• SumoMe

As the poems go into the thousands you
realize that you’ve created very
little.

Charles Bukowski
“As the Poems Go”

American author and poet Charles Bukowski is one of the best examples of creating inspiration that I know of.  Bukowski, a gruff and blunt writer known largely for his steam of consciousness poems, has one of the most interesting backgrounds in modern literature.

Bukowski worked as a post office clerk to support himself as he wrote literally thousands of poems throughout the night on his typewriter.  Often only making one copy of the poems, he mailed them to a publisher called Black Sparrow by the dozen. Many of his poems were never published, and most of them were immediately thrown in the trash by the recipient at Black Sparrow.

Nevertheless, Bukowski never gave up, and after 20 years of this daily rejection, Black Sparrow offered him a full-time job as a writer.
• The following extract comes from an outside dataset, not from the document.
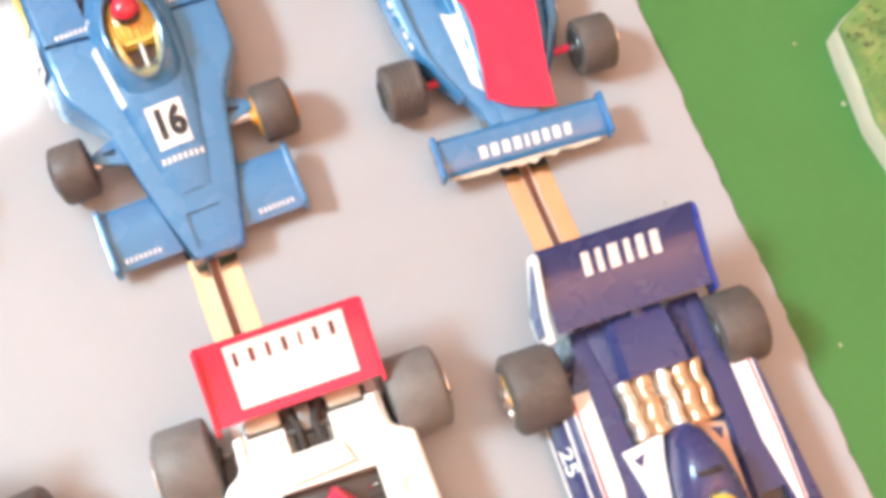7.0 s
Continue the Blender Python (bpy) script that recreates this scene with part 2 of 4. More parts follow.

To this offer, he remarked, “I have one of two choices – stay in the post office and go crazy … or stay out here and play at writer and starve. I have decided to starve.” Bukowski was so grateful for the opportunity to quit his job that he published all of his work with Black Sparrow, a very small and independent press.

During his time as a full-time writer, Bukowski wrote 6 books, he completed his first only a month after taking the job. His poetry compilations are extremely numerous, and the total number of his poems is unknown as many went unpublished. However, Bukowski wrote voluminously often despite having anything “inspiring” to say.

I use that word in quotations because the majority of his poems have something to offer, but many of them are mere ramblings. That’s what I enjoy most about Bukowski–he didn’t care if some of his poems were bad, because many of them were great. Bukowski wanted to write, so he wrote. Simple as that.

Bukowski’s straightforward and intuitive path to writing as a career is one that many men should aspire to follow. If you lack any certain path to success, grab a machete and create your own path. Hack by hack you will slowly clear out the obstacles to your goals.

Bukowski’s mantra was “Don’t try,” and in fact reads on his epitaph. Bukowski explained the phrase, “Somebody at one of these places … asked me: ‘What do you do? How do you write, create?’ You don’t, I told them. You don’t try. That’s very important: ‘not’ to try, either for Cadillacs, creation or immortality. You wait, and if nothing happens, you wait some more. It’s like a bug high on the wall. You wait for it to come to you. When it gets close enough you reach out, slap out and kill it. Or if you like its looks you make a pet out of it.”

While Bukowski often said “don’t try,” his actions clearly showed that his “not trying” means to not wait around to somehow become a writer. Don’t try to be great, just try to be yourself. If you continue to do what you love, either success will find you or you will create your own success. If Bukowski can do it, you can do it.